Terremoto L’Aquila 2009, scienziati scoprono la deformazione del terreno che ha preceduto il sisma

di Veronica Nicosia
Pubblicato il 22 Settembre 2017 - 13:44 OLTRE 6 MESI FA
Terremoto L'Aquila 2009, scienziati scoprono la deformazione del terreno che preparò il sisma

Terremoto L’Aquila 2009, scienziati scoprono la deformazione del terreno che ha preceduto il sisma

ROMA – Terremoto L’Aquila 2009, scienziati scoprono la deformazione del terreno che preparò il sisma. Se prevedere i terremoti con precisione ad oggi non è possibile, ora un nuovo studio iniziato nel 2011 ha permesso di scoprire una deformazione della superficie tra due bacini che si trovano proprio vicino all’epicentro del sisma che nel 2009 ha distrutto L’Aquila. Le immagini dei satelliti hanno osservato questa subsidenza di circa 15 millimetri giorni prima del terremoto e dunque potrebbe trattarsi di una deformazione avvenuta nella fase preparatoria del sisma.

Lo studio è stato condotto dall’Istituto nazionale di Geofisica e Vulcanologia, Ingv, in collaborazione con l’Università di Cassino (DICeM) e dell’Aquila (DICEAA) e i risultati sono stati pubblicati su Scientific Reports del gruppo Nature. La previsione dei terremoti è un traguardo ancora lontano dall’essere raggiunto, tuttavia un importante contributo potrebbe arrivare dalle tecniche interferometriche satellitari, in grado di misurare le deformazioni della superficie terrestre e fornire informazioni utili sulla probabilità di accadimento di un evento sismico in una determinata zona. Marco Moro, ricercatore Ingv e autore dell’articolo, ha spiegato:

“La deformazione osservata prima del terremoto è stata indotta dal cedimento di alcuni livelli stratigrafici, causato dal progressivo abbassamento delle falde acquifere superficiali, determinato, a sua volta, dalla migrazione dei fluidi in profondità”.

E’, infatti, noto in letteratura che, prima di un evento sismico, le rocce presenti nel volume della zona ipocentrale (volume focale) sono soggette ad uno sforzo di taglio, con conseguente formazione di fratture, prosegue Moro:

“I vuoti delle fratture vengono riempiti di conseguenza dai fluidi circostanti che, in condizioni geologiche e idrogeologiche favorevoli, possono determinare una migrazione dei fluidi più superficiali. Per poter imputare il segnale misurato alla fase preparatoria del terremoto è stato necessario, quindi, escludere le ulteriori cause che avrebbero potuto influenzare lo spostamento della superficie topografica”.

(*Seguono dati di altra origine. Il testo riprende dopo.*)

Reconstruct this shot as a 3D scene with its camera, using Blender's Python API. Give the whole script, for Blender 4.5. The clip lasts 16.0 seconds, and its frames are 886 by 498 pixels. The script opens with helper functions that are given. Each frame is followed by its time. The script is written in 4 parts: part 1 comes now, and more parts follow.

La ricerca ha richiesto un approccio multidisciplinare e l’uso esteso di tecniche interferometriche satellitari, applicate a immagini radar InSAR (Interferometric Synthetic Aperture Radar), atte a misurare le deformazioni della superficie terrestre (elaborate in collaborazione con TRE ALTAMIRA s.r.l. e-GEOS e GAMMA Remote Sensing Research and Consulting):

“Il segnale rilevato è stato interpretato grazie alle conoscenze geologiche, idrogeologiche, geotecniche e sismologiche acquisite per l’area a seguito del terremoto aquilano. Da qui l’idea di applicare e verificare tale ricerca a forti terremoti già avvenuti in contesti tettonici e geologici diversi, per constatare se il fenomeno potrà essere osservato e misurato in maniera analoga. Solo così l’osservazione dell’andamento nel tempo delle deformazioni, in zone sismicamente attive, potrebbe in un prossimo futuro rappresentare un utile strumento di previsione di eventi sismici con successiva attivazione di interventi per la mitigazione del rischio sismico”.